Six Stars

Big Data Spark job - Inner join

Hi,

 

I have to create big data spark job and have two dataset

Fact

Col1 Col2 Col3
101 ABC 123
102 All 234
103 XYZ 345

 

 Dim

Col1 Col2 Col3
1001 XYZ 345
1002 WED 234
1003 WER 123

 

and need to join above tables based on Col2, Col3. Wherever "All" is there like in Fact table, row 2 where Col2="All", then we have to consider that field for all values. Output would be for above dataset

 

Col1 Col2 Col3 Col1 Col2 Col3
1001 XYZ 345 103 XYZ 345
1002 WED 234 102 All 234

 

How to handle this scenario? Confused....

Tags (1)
3 REPLIES
Ten Stars

Re: Big Data Spark job - Inner join

In a database query, you would probably do this with a union-- that is, a two step process and then combining the results.
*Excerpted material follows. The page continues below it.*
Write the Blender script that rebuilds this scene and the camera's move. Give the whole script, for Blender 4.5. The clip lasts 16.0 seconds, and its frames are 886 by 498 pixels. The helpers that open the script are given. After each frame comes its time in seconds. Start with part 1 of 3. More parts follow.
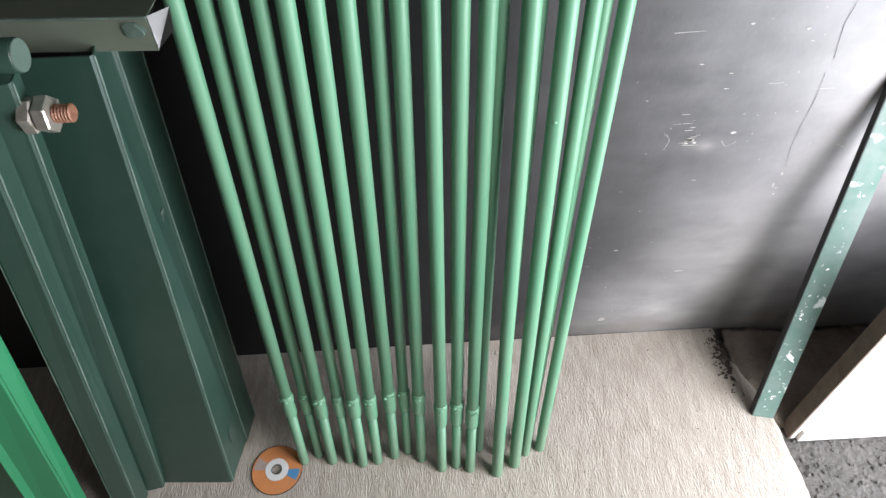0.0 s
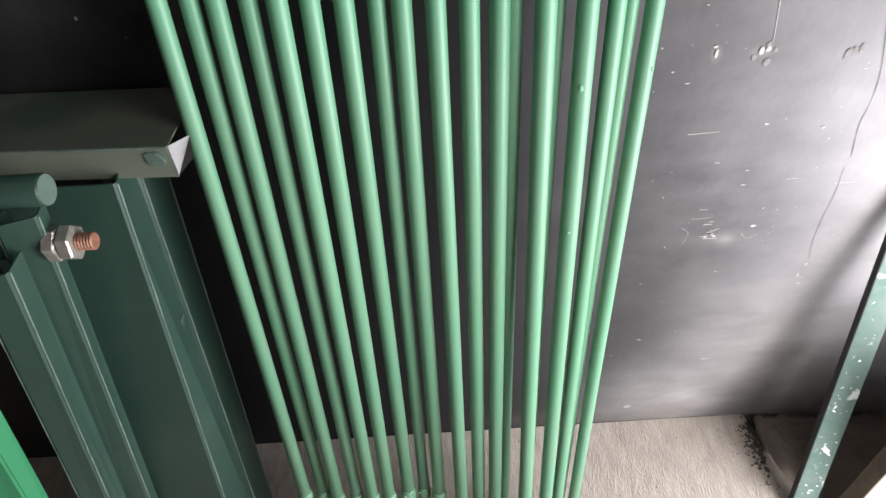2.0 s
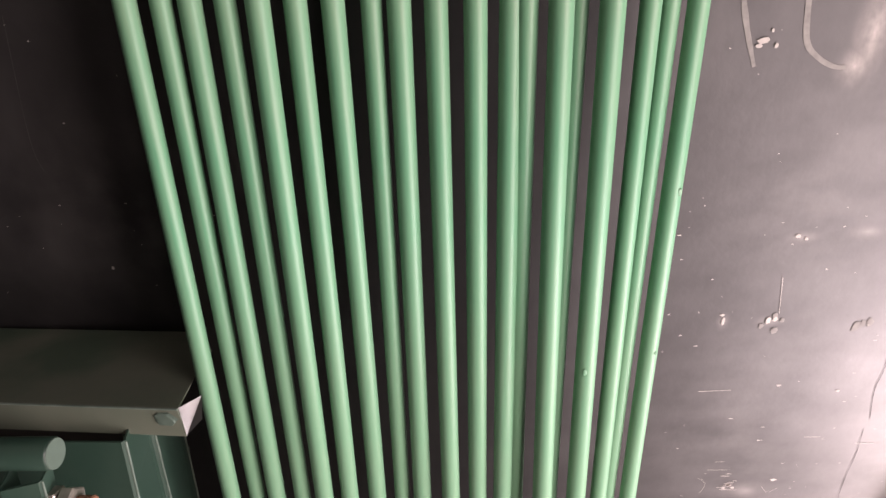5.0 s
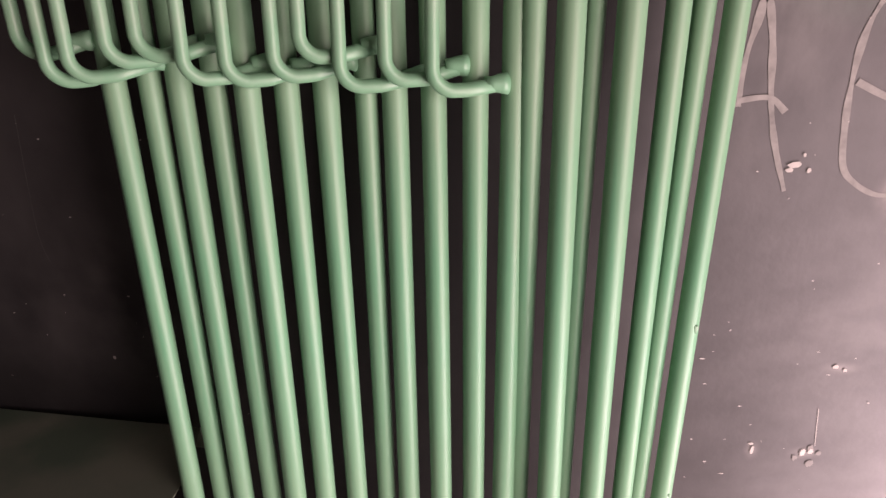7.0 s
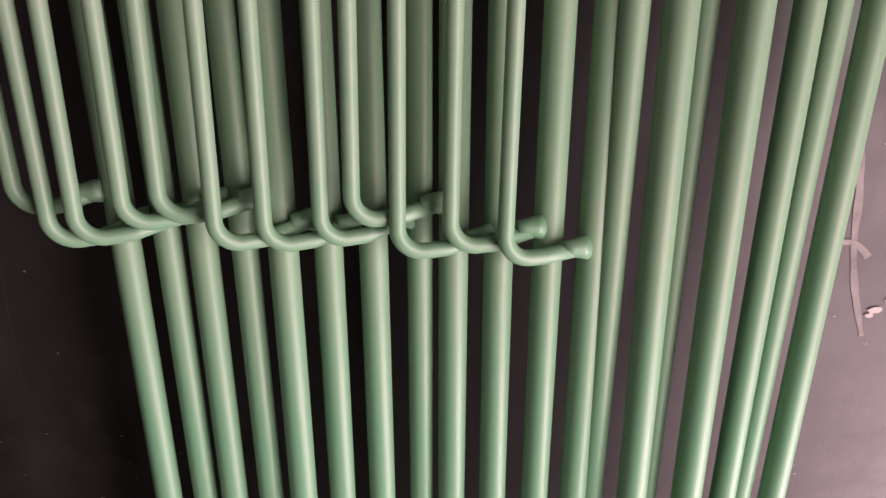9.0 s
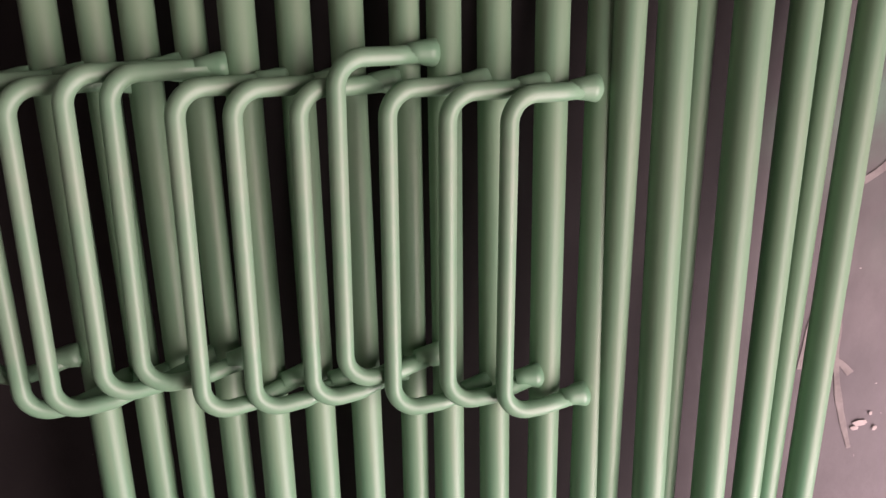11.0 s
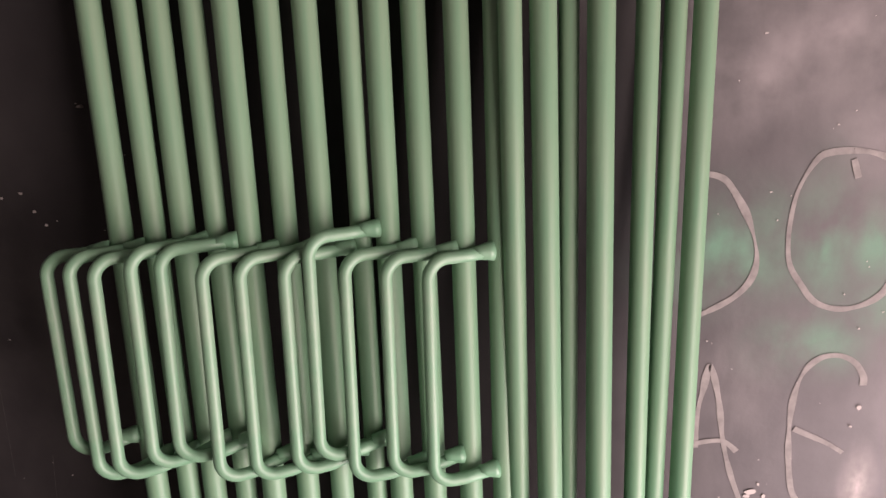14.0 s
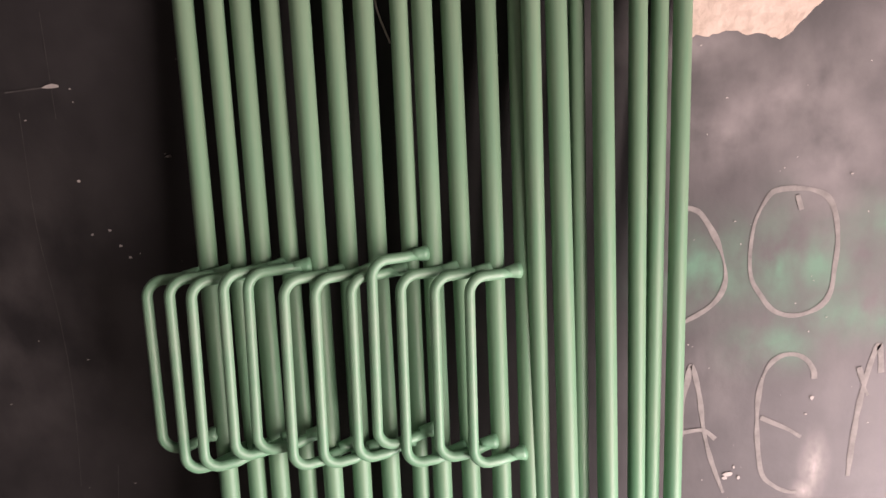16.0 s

One lookup joining on both Col2 and Col3, and one lookup on just Col3 using only the "All" records.
Six Stars

Re: Big Data Spark job - Inner join

not sure what u r saying.. Can you explain it more?

Ten Stars

Re: Big Data Spark job - Inner join

Do two lookups. One lookup on both Col2 and Col3, and the second on just Col3 but only for fact records where Col2 = "All"